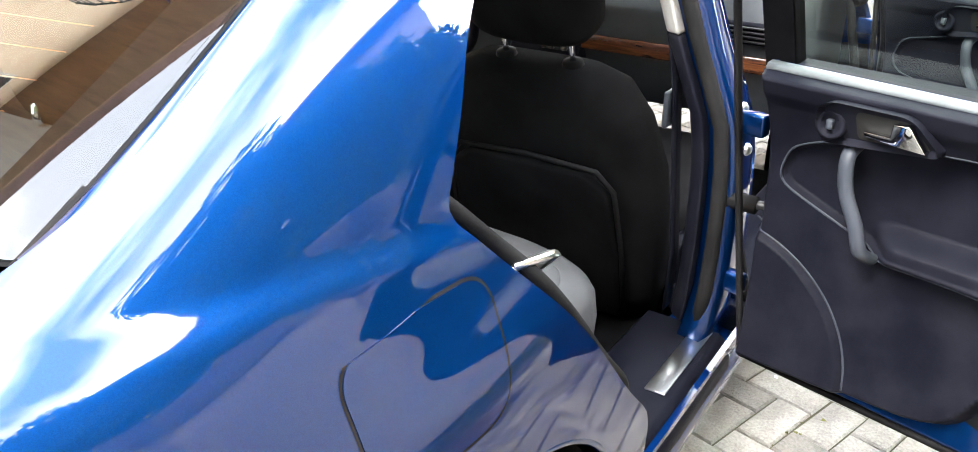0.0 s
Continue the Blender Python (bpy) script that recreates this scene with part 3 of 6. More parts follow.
def cover_net():
    net = []
    for (bx, by, *_), n in list(zip(STATIONS, INWARD))[7:]:
        far = np.interp(by, [0.03, 0.16, 0.5, 1.0], [1.0, 0.52, 0.32, 0.20])
        deep = np.interp(by, [0.05, 0.5, 1.0], [1.0, 0.8, 0.6])
        net.append([(bx - n[0] * d * (far if d > 0 else deep), by - n[1] * d * (far if d > 0 else deep), z) for z, d in COVER])
    return net


cover_base = net_surface(cover_net())


def cover(u, v):
    """Bumper cover with a crisp lower crease."""
    p = cover_base(u, v)
    line = 0.425 - 0.014 * np.cos(np.clip(p[:, 0] / 0.7, -1, 1) * 1.57)
    t = np.clip((line - p[:, 2]) / 0.008, 0, 1)
    near = np.clip((0.75 - p[:, 1]) / 0.3, 0, 1)
    p[:, 1] -= 0.013 * near * t * t * (3 - 2 * t) * np.clip((p[:, 2] - 0.28) / 0.10, 0, 1)
    return p


INWARD_FACING.add(cover)
_cu = np.linspace(0, 1, 300)
_cb = cover(_cu, np.full(300, 0.95))
_cr = np.concatenate(([0], np.cumsum(np.linalg.norm(np.diff(_cb[:, :2], axis=0), axis=1))))
_cr = _cr[-1] - _cr


def cover_u(u):
    """The body's parameter that has the same run as the cover's."""
    return np.interp(-np.interp(u, _cu, _cr), -_run, _uu)


# trunk lid: seam x, y, z and centre y, z from the lower edge over the lip to the rear window
LID = [(0.36, 0.016, 0.58, -0.006, 0.58), (0.405, 0.010, 0.68, -0.012, 0.67), (0.47, 0.015, 0.79, -0.011, 0.78), (0.535, 0.028, 0.885, -0.011, 0.88), (0.585, 0.044, 0.960, -0.014, 0.965),
       (0.604, 0.055, 0.998, -0.010, 1.018), (0.608, 0.075, 1.009, 0.004, 1.034), (0.614, 0.12, 1.014, 0.038, 1.040), (0.622, 0.22, 1.024, 0.104, 1.050),
       (0.635, 0.38, 1.040, 0.21, 1.066), (0.643, 0.50, 1.049, 0.30, 1.076), (0.649, 0.60, 1.055, 0.375, 1.082)]


def lid_net():
    net = []
    for a in np.linspace(-1, 1, 13):
        col = []
        for xe, ye, ze, yc, zc in LID:
            col.append((a * xe, yc + (ye - yc) * abs(a) ** 2.1, zc + (ze - zc) * abs(a) ** 2.3))
        net.append(col)
    return net


lid_base = net_surface(lid_net())
RECESS = outline(round_outline([(-0.372, 0.886, .05), (0.372, 0.886, .05), (0.318, 0.700, .09), (-0.318, 0.700, .09)], 10))


def lid(u, v):
    p = lid_base(u, v)
    back = np.where(p[:, 1] < 0.12, 1.0, 0.0)
    d = RECESS(p[:, 0], p[:, 2])
    t = np.clip((d + 0.001) / 0.010, 0, 1)
    p[:, 1] += 0.034 * back * t * t * (3 - 2 * t)
    # a slight raised frame round the recess
    p[:, 1] -= 0.003 * back * np.exp(-((d + 0.006) / 0.004) ** 2)
    return p


# rear window and roof
def sheet(rows):
    """A crowned sheet over rows of (edge x, edge y, edge z, centre y, centre z)."""
    return net_surface([[(a * xe, yc + (ye - yc) * abs(a) ** 2.2, zc + (ze - zc) * abs(a) ** 2.2) for xe, ye, ze, yc, zc in rows] for a in np.linspace(-1, 1, 11)])


rear_window = sheet([(0.650, 0.615, 1.060, 0.385, 1.080), (0.643, 0.72, 1.116, 0.52, 1.150), (0.618, 0.88, 1.203, 0.72, 1.243), (0.590, 1.04, 1.288, 0.92, 1.320), (0.566, 1.185, 1.362, 1.085, 1.372)])
roof = sheet([(0.548, 1.190, 1.372, 1.090, 1.376), (0.552, 1.32, 1.398, 1.25, 1.412), (0.556, 1.6, 1.428, 1.55, 1.455), (0.557, 2.0, 1.436, 2.0, 1.480), (0.560, 2.4, 1.420, 2.4, 1.462), (0.578, 2.66, 1.376, 2.72, 1.400)])
windscreen = sheet([(0.575, 2.665, 1.372, 2.725, 1.394), (0.60, 2.82, 1.290, 2.93, 1.300), (0.65, 3.05, 1.160, 3.20, 1.155), (0.70, 3.28, 1.020, 3.46, 1.000)])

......

### WORK TO DO
Copy every line of the data word for word, omitting the images.

### SOLUTION TO THIS EXERCISE
0.0 s
Continue the Blender Python (bpy) script that recreates this scene with part 3 of 6. More parts follow.
def cover_net():
    net = []
    for (bx, by, *_), n in list(zip(STATIONS, INWARD))[7:]:
        far = np.interp(by, [0.03, 0.16, 0.5, 1.0], [1.0, 0.52, 0.32, 0.20])
        deep = np.interp(by, [0.05, 0.5, 1.0], [1.0, 0.8, 0.6])
        net.append([(bx - n[0] * d * (far if d > 0 else deep), by - n[1] * d * (far if d > 0 else deep), z) for z, d in COVER])
    return net


cover_base = net_surface(cover_net())


def cover(u, v):
    """Bumper cover with a crisp lower crease."""
    p = cover_base(u, v)
    line = 0.425 - 0.014 * np.cos(np.clip(p[:, 0] / 0.7, -1, 1) * 1.57)
    t = np.clip((line - p[:, 2]) / 0.008, 0, 1)
    near = np.clip((0.75 - p[:, 1]) / 0.3, 0, 1)
    p[:, 1] -= 0.013 * near * t * t * (3 - 2 * t) * np.clip((p[:, 2] - 0.28) / 0.10, 0, 1)
    return p


INWARD_FACING.add(cover)
_cu = np.linspace(0, 1, 300)
_cb = cover(_cu, np.full(300, 0.95))
_cr = np.concatenate(([0], np.cumsum(np.linalg.norm(np.diff(_cb[:, :2], axis=0), axis=1))))
_cr = _cr[-1] - _cr


def cover_u(u):
    """The body's parameter that has the same run as the cover's."""
    return np.interp(-np.interp(u, _cu, _cr), -_run, _uu)


# trunk lid: seam x, y, z and centre y, z from the lower edge over the lip to the rear window
LID = [(0.36, 0.016, 0.58, -0.006, 0.58), (0.405, 0.010, 0.68, -0.012, 0.67), (0.47, 0.015, 0.79, -0.011, 0.78), (0.535, 0.028, 0.885, -0.011, 0.88), (0.585, 0.044, 0.960, -0.014, 0.965),
       (0.604, 0.055, 0.998, -0.010, 1.018), (0.608, 0.075, 1.009, 0.004, 1.034), (0.614, 0.12, 1.014, 0.038, 1.040), (0.622, 0.22, 1.024, 0.104, 1.050),
       (0.635, 0.38, 1.040, 0.21, 1.066), (0.643, 0.50, 1.049, 0.30, 1.076), (0.649, 0.60, 1.055, 0.375, 1.082)]


def lid_net():
    net = []
    for a in np.linspace(-1, 1, 13):
        col = []
        for xe, ye, ze, yc, zc in LID:
            col.append((a * xe, yc + (ye - yc) * abs(a) ** 2.1, zc + (ze - zc) * abs(a) ** 2.3))
        net.append(col)
    return net


lid_base = net_surface(lid_net())
RECESS = outline(round_outline([(-0.372, 0.886, .05), (0.372, 0.886, .05), (0.318, 0.700, .09), (-0.318, 0.700, .09)], 10))


def lid(u, v):
    p = lid_base(u, v)
    back = np.where(p[:, 1] < 0.12, 1.0, 0.0)
    d = RECESS(p[:, 0], p[:, 2])
    t = np.clip((d + 0.001) / 0.010, 0, 1)
    p[:, 1] += 0.034 * back * t * t * (3 - 2 * t)
    # a slight raised frame round the recess
    p[:, 1] -= 0.003 * back * np.exp(-((d + 0.006) / 0.004) ** 2)
    return p


# rear window and roof
def sheet(rows):
    """A crowned sheet over rows of (edge x, edge y, edge z, centre y, centre z)."""
    return net_surface([[(a * xe, yc + (ye - yc) * abs(a) ** 2.2, zc + (ze - zc) * abs(a) ** 2.2) for xe, ye, ze, yc, zc in rows] for a in np.linspace(-1, 1, 11)])


rear_window = sheet([(0.650, 0.615, 1.060, 0.385, 1.080), (0.643, 0.72, 1.116, 0.52, 1.150), (0.618, 0.88, 1.203, 0.72, 1.243), (0.590, 1.04, 1.288, 0.92, 1.320), (0.566, 1.185, 1.362, 1.085, 1.372)])
roof = sheet([(0.548, 1.190, 1.372, 1.090, 1.376), (0.552, 1.32, 1.398, 1.25, 1.412), (0.556, 1.6, 1.428, 1.55, 1.455), (0.557, 2.0, 1.436, 2.0, 1.480), (0.560, 2.4, 1.420, 2.4, 1.462), (0.578, 2.66, 1.376, 2.72, 1.400)])
windscreen = sheet([(0.575, 2.665, 1.372, 2.725, 1.394), (0.60, 2.82, 1.290, 2.93, 1.300), (0.65, 3.05, 1.160, 3.20, 1.155), (0.70, 3.28, 1.020, 3.46, 1.000)])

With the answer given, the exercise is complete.